Same prompts on GLM-4.6 produced clean, on-topic, structurally correct output on all four runs. The smaller, supposedly less capable model was 100 percent reliable on the exact tasks where the larger model failed catastrophically.

Why Benchmarks Don’t See This

Public LLM benchmarks score average performance across a corpus of short, well-defined prompts. They report a number. The number is genuinely useful for comparing models on the average case.

Tail-risk failure modes do not show up in averaged scores. If a model fails catastrophically on one in four dispatches of a specific shape, but the benchmark corpus contains zero dispatches of that shape, the failure rate is zero according to the benchmark and 25 percent according to the actual use.

The shape that triggers this specific failure mode is long structured outputs with multiple sections and consistent formatting requirements. That shape is common in real consulting work, technical writing, and code generation across large codebases. It is rare in benchmark suites because benchmark suites are designed for repeatable scoring, which biases toward short single-section prompts.

The result is that the benchmark numbers and the production reliability numbers disagree by orders of magnitude for some models on some tasks. The model that wins the benchmark can be the model that fails the production workload.

How to Detect It Cheaply

The detection pattern is simple. Run the prompt on two backends in parallel. Compare the outputs. If they diverge in length by more than a factor of two, or if a grep -c '^###' on the two outputs returns substantially different section counts, look at the longer one for repetition.

For long structured outputs specifically, a tail-pattern check works: take the last 500 tokens of the output and run a simple frequency analysis. If a small handful of words dominate by more than 20 percent of the tail, the output is in degenerate mode and should be discarded.

Neither check is expensive. Both cost less than reading the full output to discover the failure manually. The cost of NOT checking is shipping a 4,000-token paragraph of “procuring obtaining acquiring” into a document that was supposed to be a competitor teardown.

The Operational Rule That Falls Out

Once a model’s tail-risk failure mode is characterized, the routing rule is straightforward. Use the reliable model as primary for the workload that triggers the failure. Use the larger model as a parallel second opinion when it is worth dispatching, on the assumption that some non-trivial fraction of those dispatches will need to be discarded.

In the specific case above: GLM-4.6 became the primary for long structured outputs in subsequent sessions. The 480b-parameter qwen3-coder remained available for second-opinion dispatches in parallel, but its output gets a tail-pattern check before being treated as usable, and the failure rate for the long-structured-output workload is high enough that it is no longer the default for that shape of task.

What This Generalizes To

The specific failure mode is qwen3-coder:480b in degenerate-loop. The pattern generalizes. Every cloud LLM has tail-risk failure modes that do not appear in its benchmark numbers. The set is different for each model. You will not learn what they are from a leaderboard. You will learn what they are from running real workloads against the model and watching what breaks.

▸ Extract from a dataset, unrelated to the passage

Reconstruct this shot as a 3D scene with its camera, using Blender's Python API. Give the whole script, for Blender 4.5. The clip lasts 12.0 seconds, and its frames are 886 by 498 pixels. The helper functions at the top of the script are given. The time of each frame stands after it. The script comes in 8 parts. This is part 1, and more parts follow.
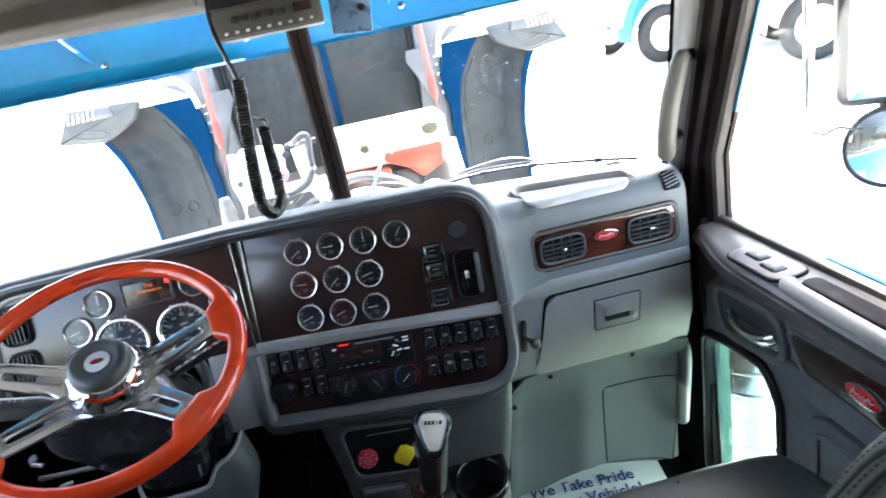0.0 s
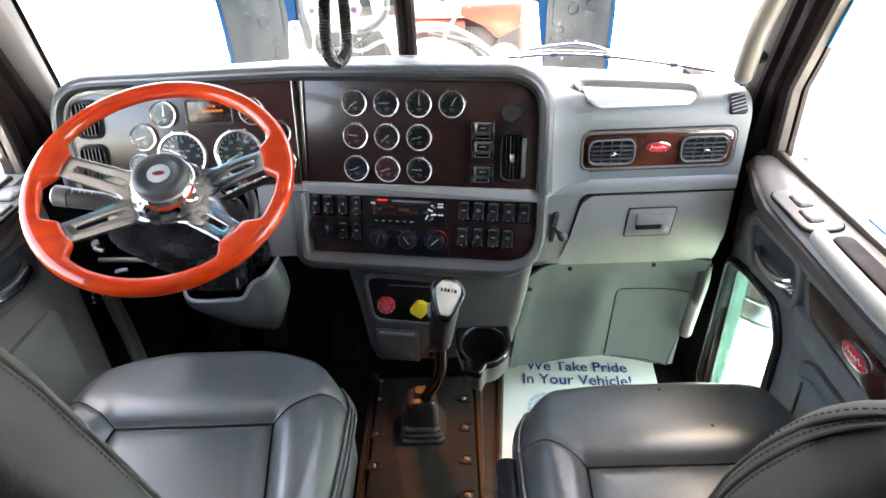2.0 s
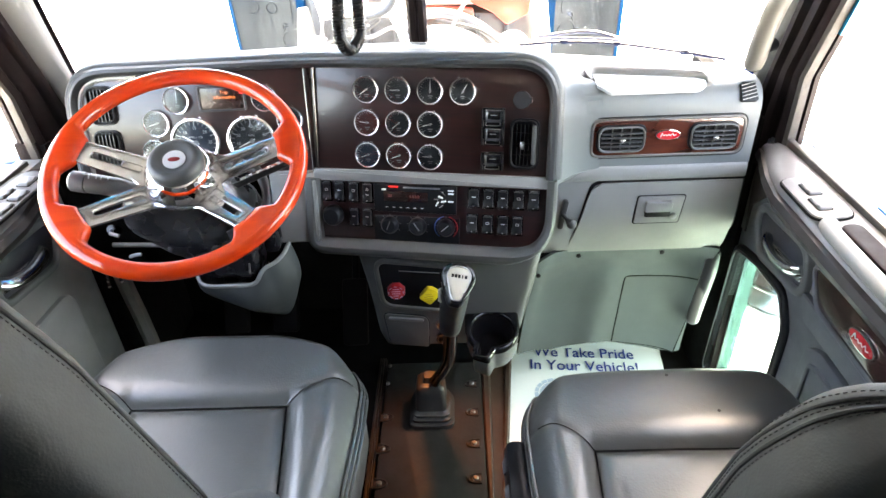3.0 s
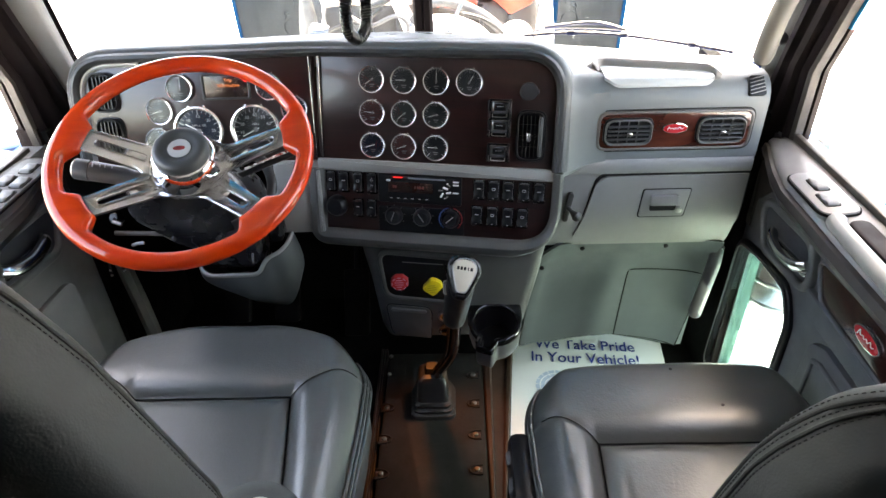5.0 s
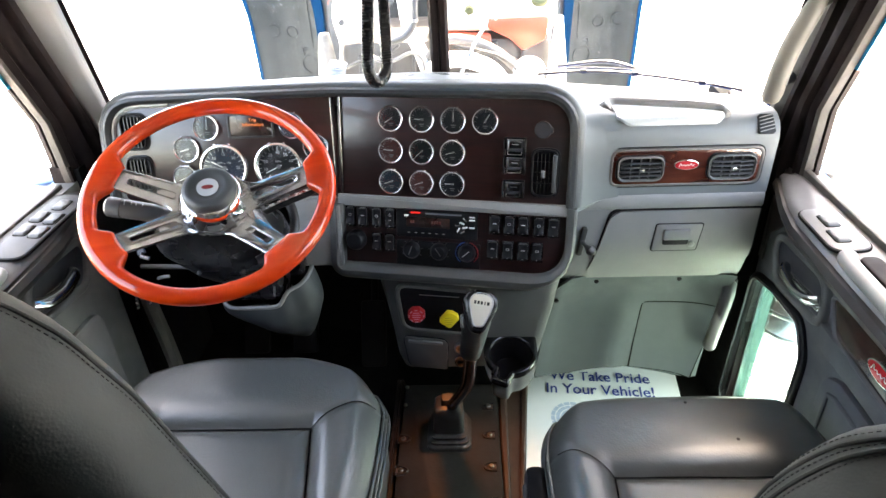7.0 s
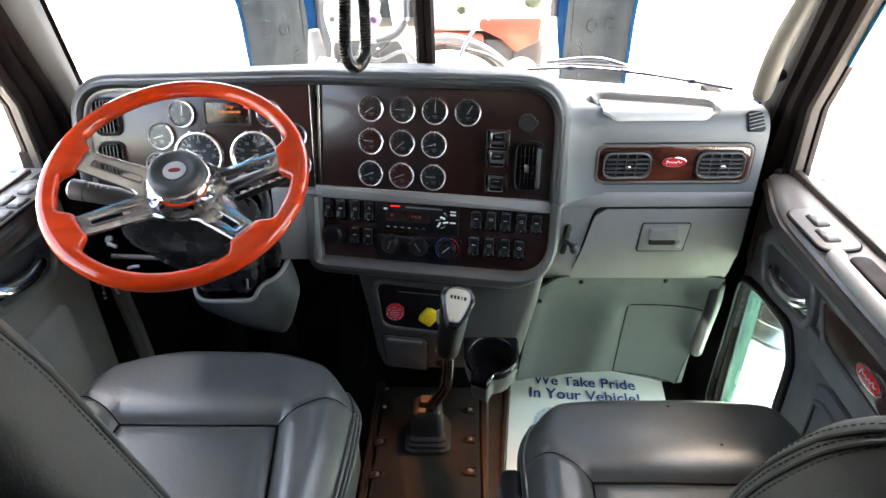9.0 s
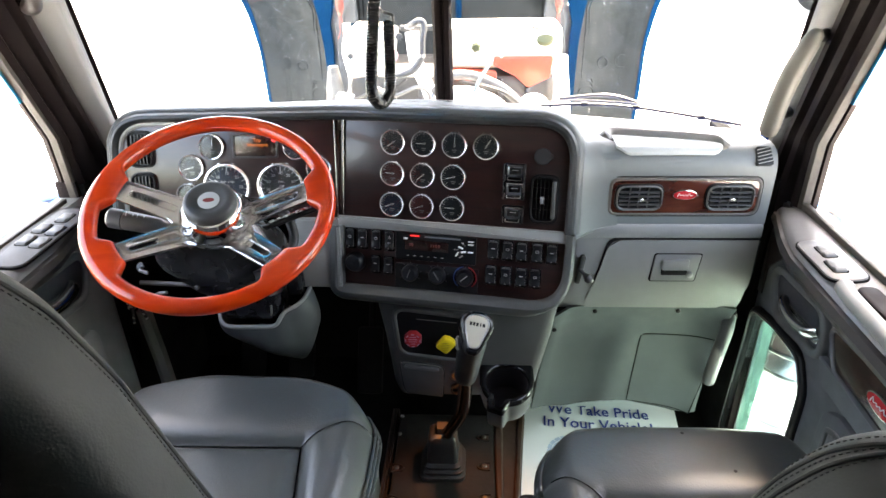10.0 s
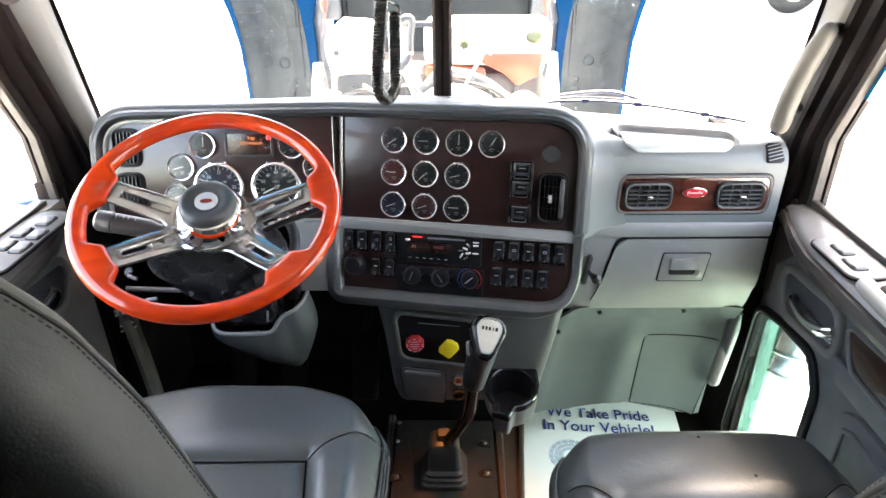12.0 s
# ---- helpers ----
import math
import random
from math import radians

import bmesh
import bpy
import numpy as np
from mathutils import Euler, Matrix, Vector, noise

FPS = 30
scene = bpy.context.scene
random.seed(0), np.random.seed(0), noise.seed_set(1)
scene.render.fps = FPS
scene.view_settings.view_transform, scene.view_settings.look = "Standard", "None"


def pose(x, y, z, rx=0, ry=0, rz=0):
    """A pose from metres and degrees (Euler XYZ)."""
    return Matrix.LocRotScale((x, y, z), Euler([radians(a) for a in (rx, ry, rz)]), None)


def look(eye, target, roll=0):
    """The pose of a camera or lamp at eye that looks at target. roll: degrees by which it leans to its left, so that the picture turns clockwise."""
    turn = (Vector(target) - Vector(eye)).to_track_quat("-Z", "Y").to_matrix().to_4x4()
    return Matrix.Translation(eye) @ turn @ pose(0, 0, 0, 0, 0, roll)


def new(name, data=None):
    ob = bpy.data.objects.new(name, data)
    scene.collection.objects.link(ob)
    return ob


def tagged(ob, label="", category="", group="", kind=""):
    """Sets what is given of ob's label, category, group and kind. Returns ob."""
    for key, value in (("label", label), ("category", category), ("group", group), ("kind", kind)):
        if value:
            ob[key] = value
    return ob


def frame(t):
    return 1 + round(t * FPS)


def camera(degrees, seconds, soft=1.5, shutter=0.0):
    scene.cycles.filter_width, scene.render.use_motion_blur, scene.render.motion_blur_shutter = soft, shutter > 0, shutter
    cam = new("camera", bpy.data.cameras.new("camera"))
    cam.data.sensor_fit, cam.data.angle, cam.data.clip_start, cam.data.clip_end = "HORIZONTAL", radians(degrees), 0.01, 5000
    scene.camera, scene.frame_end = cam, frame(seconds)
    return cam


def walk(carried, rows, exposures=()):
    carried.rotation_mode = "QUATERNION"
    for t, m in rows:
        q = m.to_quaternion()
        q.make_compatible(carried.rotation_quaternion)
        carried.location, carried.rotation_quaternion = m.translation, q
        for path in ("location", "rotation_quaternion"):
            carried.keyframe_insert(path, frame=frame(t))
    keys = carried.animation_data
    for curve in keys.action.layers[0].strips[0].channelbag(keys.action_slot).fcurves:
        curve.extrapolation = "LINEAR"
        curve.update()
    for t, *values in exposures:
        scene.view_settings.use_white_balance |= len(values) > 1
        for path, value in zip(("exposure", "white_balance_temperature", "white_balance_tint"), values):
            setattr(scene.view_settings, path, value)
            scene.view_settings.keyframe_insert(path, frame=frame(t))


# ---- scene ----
cam = camera(69.2, 12.0, shutter=0.4)
PATH = [
    (0, (0.1238, -0.0540, 1.3443), (0.2904, 1.8211, 0.6688), -11.85),
    (0.5, (0.1055, -0.0312, 1.3640), (0.1401, 1.8140, 0.5933), -11.52),
    (1, (0.1222, -0.0339, 1.3793), (0.1221, 1.7454, 0.4661), -7.49),
    (1.5, (0.1381, -0.0547, 1.3885), (0.1204, 1.6798, 0.3929), -3.96),
    (2, (0.1437, -0.0829, 1.4016), (0.1062, 1.6114, 0.3397), -2.74),
    (2.5, (0.1362, -0.0946, 1.4025), (0.0823, 1.5793, 0.3094), -2.83),
    (3, (0.1331, -0.0955, 1.4075), (0.0781, 1.5777, 0.3132), -2.83),
    (5, (0.1163, -0.0888, 1.4092), (0.0701, 1.5664, 0.2875), -2.11),
    (5.5, (0.1208, -0.1000, 1.4123), (0.0926, 1.5622, 0.3003), -1.82),
    (6, (0.1302, -0.1244, 1.4424), (0.0824, 1.5499, 0.3496), -2.23),
    (6.5, (0.1315, -0.1185, 1.4434), (0.0680, 1.5775, 0.3854), -3.24),
    (6.7, (0.1136, -0.1157, 1.4442), (0.0311, 1.5835, 0.3926), -3.04),
    (8.3, (0.1030, -0.0762, 1.3960), (0.0487, 1.6283, 0.3511), -1.35),
    (8.5, (0.1419, -0.0799, 1.3976), (0.0848, 1.6360, 0.3716), -2.35),
    (9, (0.1417, -0.0868, 1.3886), (0.0726, 1.6296, 0.3643), -1.25),
    (9.5, (0.1274, -0.0932, 1.3894), (0.0465, 1.6367, 0.3889), -1.46),
    (10, (0.1215, -0.1310, 1.4073), (0.0260, 1.6325, 0.4687), -1.28),
    (10.5, (0.0738, -0.1269, 1.3945), (-0.0216, 1.6319, 0.4473), -0.48),
    (11, (0.0440, -0.1046, 1.3801), (-0.0465, 1.6570, 0.4374), -0.18),
    (11.5, (0.0345, -0.0922, 1.3809), (-0.0088, 1.6728, 0.4412), 0.02),
    (12, (0.0527, -0.0860, 1.3862), (0.0375, 1.6797, 0.4470), -0.58),
]
EXPOSURE = [(0, 4.47, 7200, 11), (0.5, 4.3, 7600, 12), (1.0, 4.35, 8000, 13), (1.5, 4.65, 8500, 15), (2.0, 5.1, 8500, 15), (2.5, 5.37, 8500, 15), (3.2, 5.38, 8500, 15), (5.0, 4.65, 8500, 15), (5.5, 4.6, 8500, 15), (6.5, 4.94, 8500, 15), (8.5, 4.89, 8500, 15), (9.0, 4.65, 8500, 15), (10.0, 4.7, 8500, 15), (10.5, 4.96, 8500, 15), (11.0, 5.32, 8500, 15), (11.5, 5.26, 8500, 15), (12, 5.1, 8500, 15)]
walk(cam, [(t, look(eye, target, roll)) for t, eye, target, roll in PATH], EXPOSURE)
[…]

A practical consequence: do not adopt a new cloud LLM as a primary backend until you have run it on the shape of work you actually do, in volume sufficient to surface failure modes that fire at one-in-four or one-in-ten rates. Benchmark scores are necessary information. They are not sufficient.

Parallel dispatch against two models on real workloads is the cheapest way to characterize a new model’s tail risks. The output divergence between the two is your signal.

The Framing

Treat published benchmarks as a hypothesis about the model’s average behavior. Treat your own parallel-dispatch comparisons as the actual measurement of how the model behaves on your work. The two are not the same number. The one that matters for what you ship is the second one.

The model that wins the benchmark and fails the production workload is the most expensive kind of cloud LLM to adopt: the one whose problems do not show up until you have already wired it into your pipeline.